Source excerpt:
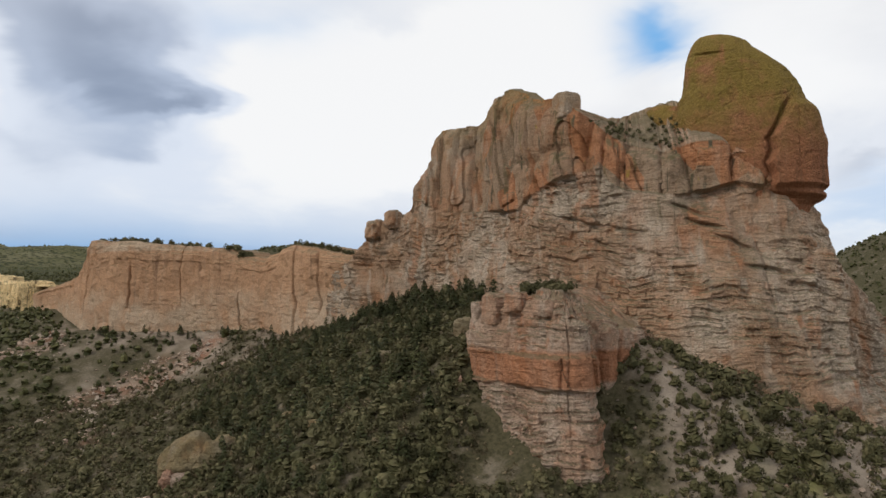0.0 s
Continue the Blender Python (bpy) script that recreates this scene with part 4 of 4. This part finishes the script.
def cone_tris(rng, n, leaf):
    """A pine's crown: whorls that narrow to a ragged top."""
    h = rng.uniform(0.0, 1.0, n) ** 0.8
    r = (1 - h) ** 0.8 * (0.36 + 0.1 * np.sin(h * 34)) * rng.uniform(0.35, 1.0, n) ** 0.5 + 0.02
    a = rng.uniform(0, 2 * math.pi, n)
    mid = np.stack([r * np.cos(a), r * np.sin(a), 0.16 + 0.84 * h - 0.18 * r], 1)
    outw = np.stack([np.cos(a), np.sin(a), -0.25 + 0 * a], 1)
    side = np.stack([-np.sin(a), np.cos(a), 0 * a], 1)
    s = leaf * rng.uniform(0.6, 1.4, (n, 1)) * (1.15 - 0.6 * h)[:, None]
    up = np.array([0, 0, 1.0])
    tri = np.stack([mid + outw * s, mid - outw * s * 0.3 + side * s * 0.7 + up * s * 0.3 * rng.normal(0, 1, (n, 1)), mid - outw * s * 0.3 - side * s * 0.7], 1)
    return tri.reshape(-1, 3)


def tri_mesh(name, verts, mat):
    return raw_mesh(name, verts, np.arange(len(verts)).reshape(-1, 3), mat, False)


def scatter(name, label, category, places, sizes, protos, mat, rng, tall=None):
    """One object of many plants: each a turned, scaled copy of one of the patterns, written out as faces."""
    pick = rng.integers(0, len(protos), len(places))
    out = []
    for k, proto in enumerate(protos):
        at = np.where(pick == k)[0]
        if not len(at):
            continue
        a = rng.uniform(0, 2 * math.pi, len(at))
        c, s = np.cos(a)[:, None], np.sin(a)[:, None]
        sx = sizes[at][:, None]
        sz = (sizes[at] * (tall[at] if tall is not None else rng.uniform(0.85, 1.35, len(at))))[:, None]
        x = (proto[None, :, 0] * c - proto[None, :, 1] * s) * sx + places[at, 0][:, None]
        y = (proto[None, :, 0] * s + proto[None, :, 1] * c) * sx + places[at, 1][:, None]
        z = proto[None, :, 2] * sz + places[at, 2][:, None]
        out.append(np.stack([x, y, z], -1).reshape(-1, 3))
    ob = new(name, tri_mesh(name, np.concatenate(out), mat))
    return tagged(ob, label, category, kind="stuff")


def sow(rng, count, r0, r1, a0=-43.0, a1=136.0, evenly=2.0):
    """Places spread over a sector of the land as seen from above the slope."""
    a = np.radians(rng.uniform(a0, a1, count))
    u = rng.uniform(0, 1, count)
    r = (r0 ** evenly + u * (r1 ** evenly - r0 ** evenly)) ** (1 / evenly)
    x, y = 40 - np.sin(a) * r, 15 + np.cos(a) * r
    return x, y


def plant_all():
    rng = np.random.default_rng(7)
    small = [bush_tris(rng, 1, 30, 0.27) for _ in range(8)]
    mid = [shrub_tris(rng, 22, 0.3) for _ in range(8)]
    thin = [bush_tris(rng, 1, 7, 0.42, PLAIN, 5) for _ in range(10)]
    far = [bush_tris(rng, 1, 0, 0.4, PLAIN[1:], 5) for _ in range(8)]

    def keep(x, y, thick, off_rock=5.0):
        d, foot, top = to_ridge(x, y)
        p = wood_at(x, y) * (1 - 0.96 * treeless_at(x, y)) * (1 - 0.2 * red_at(x, y)) * thick
        ok = (rng.uniform(0, 1, len(x)) < p) & ((d > off_rock) | ((d < -30) & (top > 60))) & ~((np.abs(x - 40 - 0.35 * (y - 190)) < 20) & (np.abs(y - 198) < 32))
        return ok

    # near slopes
    lush = [bush_tris(rng, 1, 64, 0.2) for k in range(10)]
    for name, r0, r1, count, kinds in (("juniper_scrub", 90, 270, 26000, lush), ("slope_scrub", 270, 440, 26000, small)):
        x, y = sow(rng, count, r0, r1)
        ok = keep(x, y, 1.0)
        x, y = x[ok], y[ok]
        P = np.stack([x, y, land(x, y) - 0.2], 1)
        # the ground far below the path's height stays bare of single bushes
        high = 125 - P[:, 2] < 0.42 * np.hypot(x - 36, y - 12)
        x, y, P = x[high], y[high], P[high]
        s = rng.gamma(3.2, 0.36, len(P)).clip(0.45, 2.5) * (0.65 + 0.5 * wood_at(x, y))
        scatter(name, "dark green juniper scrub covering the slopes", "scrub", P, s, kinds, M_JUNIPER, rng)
    x, y = sow(rng, 24000, 90, 430)
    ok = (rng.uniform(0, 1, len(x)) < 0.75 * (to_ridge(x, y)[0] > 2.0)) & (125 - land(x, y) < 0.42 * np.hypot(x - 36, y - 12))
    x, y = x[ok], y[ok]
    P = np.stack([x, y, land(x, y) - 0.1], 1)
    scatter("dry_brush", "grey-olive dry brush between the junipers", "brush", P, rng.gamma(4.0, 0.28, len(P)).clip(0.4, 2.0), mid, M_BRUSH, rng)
    x, y = sow(rng, 56000, 430, 1000)
    ok = keep(x, y, 1.0)
    x, y = x[ok], y[ok]
    P = np.stack([x, y, land(x, y) - 0.2], 1)
    scatter("valley_scrub", "dense juniper scrub on the valley floor", "scrub", P, rng.gamma(3.5, 0.50, len(P)).clip(0.7, 3.6) * np.where(to_ridge(x, y)[0] < 0, 0.65, 1.0), thin, M_FARWOOD, rng)
    x, y = sow(rng, 74000, 1000, 2600, evenly=1.4)
    ok = keep(x, y, 1.0)
    x, y = x[ok], y[ok]
    P = np.stack([x, y, land(x, y) - 0.3], 1)
    scatter("far_woodland", "far-off dark woodland on the plain and hills", "woodland", P, rng.gamma(4.0, 0.65, len(P)).clip(1.2, 5.5) * np.where(to_ridge(x, y)[0] < 0, 0.6, 1.0), far, M_FARWOOD, rng, rng.uniform(0.55, 0.85, len(P)))

    # low shrubs on the butte's sloping shoulder and the buttress's ledge
    t, line, out = line_of(BUTTE, 0.5)
    at = rng.choice(np.where((line[:, 0] > 57) & (line[:, 0] < 112))[0], 170)
    d = rng.uniform(3, 19, 170)
    P = np.stack([line[at, 0] - out[at, 0] * (d + 3), line[at, 1] - out[at, 1] * (d + 3), line[at, 3] + line[at, 4] * np.minimum(d / 26, 1) - 2.2], 1)
    scatter("ledge_shrubs", "low grey-green shrubs on the butte's shoulder", "shrubs", P, rng.uniform(0.4, 1.1, 170), small, M_JUNIPER, rng)
    x, y = rng.uniform(48, 150, 1800), rng.uniform(120, 204, 1800)
    ok = (to_ridge(x, y)[0] > 8) & (rng.uniform(0, 1, 1800) < 0.5 + 1.4 * fbm(x / 12, y / 12, 3, 2))
    x, y = x[ok], y[ok]
    scatter("scree_shrubs", "dark shrubs dotted over the grey scree", "shrubs", np.stack([x, y, land(x, y) - 0.2], 1), rng.gamma(3.0, 0.36, len(x)).clip(0.35, 2.4), small, M_JUNIPER, rng)

    # loose stones
    x, y = sow(rng, 24000, 80, 420)
    d, foot, top = to_ridge(x, y)
    ok = (d > 4) & (rng.uniform(0, 1, len(x)) < 0.25 + 0.7 * np.exp(-d / 60) + 0.6 * red_at(x, y))
    x, y = x[ok], y[ok]
    stone = []
    for k in range(5):
        v = np.array([(1, 0, 0), (-1, 0, 0), (0, 1, 0), (0, -1, 0), (0, 0, 1), (0, 0, -1)], float) * rng.uniform(0.6, 1.2, (6, 3)) + rng.normal(0, 0.25, (6, 3))
        f = [(0, 2, 4), (2, 1, 4), (1, 3, 4), (3, 0, 4), (2, 0, 5), (1, 2, 5), (3, 1, 5), (0, 3, 5)]
        stone.append(v[np.array(f).ravel()])
    scatter("loose_stones", "loose grey and tan stones strewn over the slopes", "stones", np.stack([x, y, land(x, y) + 0.05], 1), rng.gamma(2.0, 0.28, len(x)).clip(0.2, 2.0), stone, M_BOULDER, rng, rng.uniform(0.5, 0.9, len(x)))
    x, y = sow(rng, 60000, 120, 1000)
    u, v = sow(rng, 30000, 300, 560, 12.0, 62.0)
    near = rng.uniform(0, 1, len(u)) < red_at(u, v)
    e, f = sow(rng, 18000, 850, 2000, 38.0, 92.0)
    a, b = rng.uniform(46, 150, 3000), rng.uniform(120, 206, 3000)
    x, y = np.r_[x, u[near], e, a], np.r_[y, v[near], f, b]
    ok = (to_ridge(x, y)[0] > 4) & (rng.uniform(0, 1, len(x)) < 0.05 + 0.6 * red_at(x, y) + 0.22 * smooth01(0.15, 0.27, fbm(x / 42, y / 42, 31, 3)))
    x, y = x[ok], y[ok]
    scatter("rock_rubble", "pale pink and tan rubble along the spurs", "rubble", np.stack([x, y, land(x, y) + 0.1], 1), rng.gamma(2.2, 0.5, len(x)).clip(0.4, 3.4) * np.minimum(0.25 + np.hypot(x, y) / 750, 1.3), stone, M_RUBBLE, rng, rng.uniform(0.4, 0.75, len(x)))


plant_all()


# ---------------------------------------------------------------- single trees
def part(name, mesh, parent):
    ob = new(name, mesh)
    ob.parent = parent
    return ob


def trunk_mesh(rng, high, thick, limbs):
    """A tapered, slightly bent trunk with bare limbs."""
    verts, faces = [], []

    def limb(a, b, r0, r1, n=6):
        a, b = np.array(a, float), np.array(b, float)
        way = (b - a) / np.linalg.norm(b - a)
        s = np.cross(way, (0.3, 0.9, 0.2))
        s /= np.linalg.norm(s)
        u = np.cross(way, s)
        first = len(verts)
        for p, r in ((a, r0), ((a + b) / 2 + s * r0 * 0.6, (r0 + r1) / 2), (b, r1)):
            for k in range(n):
                w = 2 * math.pi * k / n
                verts.append(p + r * (math.cos(w) * s + math.sin(w) * u))
        for row in range(2):
            for k in range(n):
                i, j = first + row * n + k, first + row * n + (k + 1) % n
                faces.append((i, j, j + n, i + n))

    limb((0, 0, -0.6), (0.04 * high, 0.02 * high, high), thick, thick * 0.25)
    for k in range(limbs):
        h = high * (0.3 + 0.6 * k / limbs)
        a = rng.uniform(0, 2 * math.pi)
        r = 0.28 * high * (1.1 - h / high)
        limb((0.04 * h, 0.02 * h, h), (r * math.cos(a), r * math.sin(a), h + 0.3 * r), thick * 0.35, thick * 0.1)
    return raw_mesh("trunk", np.array(verts), np.array(faces), M_BARK)


def tree(kind, rng, where):
    root = new(kind)
    root.location = where
    if kind == "pine_tree":
        part("trunk", trunk_mesh(rng, 5.6, 0.16, 6), root)
        crown = cone_tris(rng, 230, 0.125) * np.array([5.2, 5.2, 6.6])
        part("crown", tri_mesh("crown", crown, M_PINE), root)
    else:
        part("trunk", trunk_mesh(rng, 1.8, 0.16, 5), root)
        crown = bush_tris(rng, 4, 230, 0.15) * np.array([2.0, 2.0, 2.2]) + np.array([0, 0, 0.2])
        part("crown", tri_mesh("crown", crown, M_JUNIPER), root)
    return root


def plant_trees():
    rng = np.random.default_rng(21)

    def grow(kind, label, group, places, low, high):
        models = []
        for k, (x, y, z) in enumerate(places):
            m = pose(x, y, z, rng.uniform(-3, 3), rng.uniform(-3, 3), rng.uniform(0, 360))
            if k < 5:
                ob = tagged(tree(kind, rng, (x, y, z)), label, "tree", group)
                models.append(ob)
            else:
                ob = copy_thing(models[k % 5], m)
            ob.matrix_basis = m
            s = rng.uniform(low, high)
            ob.scale = (s * rng.uniform(0.85, 1.1), s * rng.uniform(0.85, 1.1), s)

    def picked(n, x0, x1, y0, y1, test):
        x, y = rng.uniform(x0, x1, 40 * n), rng.uniform(y0, y1, 40 * n)
        ok = np.where(test(x, y, to_ridge(x, y)[0]))[0][:n]
        return list(zip(x[ok], y[ok], land(x[ok], y[ok]) - 0.25))

    grow("pine_tree", "dark green pine standing on the forested slope", "pines below the butte",
         picked(300, -100, 34, 150, 350, lambda x, y, d: (d > 6) & (d < 110) & ~((x > 6) & (y < 225)) & (rng.uniform(0, 1, len(x)) < np.exp(-d / 70))), 0.7, 1.4)
    grow("juniper_tree", "round dark juniper on the scree slope", "junipers on the slope",
         picked(130, -60, 130, 130, 230, lambda x, y, d: (d > 6) & (d < 85) & ~((x > 10) & (x < 76) & (y > 160))), 0.9, 1.7)
    grow("pine_tree", "pine growing at the mesa's foot", "pines below the mesa", picked(40, -215, -45, 360, 455, lambda x, y, d: (d > 3) & (d < 22)), 0.6, 1.15)
    t, line, out = line_of(MESA, 0.5)
    rim = []
    for k in rng.choice(np.where((line[:, 0] > -232) & (line[:, 0] < -30) & ~((line[:, 0] > -112) & (line[:, 0] < -85)))[0], 84):
        d = rng.uniform(5, 14)
        rim.append((line[k, 0] - out[k, 0] * d, line[k, 1] - out[k, 1] * d, line[k, 3] - 0.7))
    grow("juniper_tree", "small dark juniper on the mesa's rim", "junipers on the mesa", rim, 0.75, 1.45)
    ledge = []
    for u, v in zip(rng.uniform(-8, 8, 30), rng.uniform(0, 1, 30)):
        x, y = 40 + 8 * v + 0.75 * u, 198 + 16 * v - 0.45 * u
        ledge.append((x, y, 124.9 + 2.4 * v))
    grow("juniper_tree", "juniper rooted on the ledge atop the buttress", "junipers on the ledge", ledge, 0.6, 1.2)


plant_trees()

Instruction: Find all the lines containing "that" in the material, then copy them.

Result of the exercise:
Continue the Blender Python (bpy) script that recreates this scene with part 4 of 4. This part finishes the script.
    """A pine's crown: whorls that narrow to a ragged top."""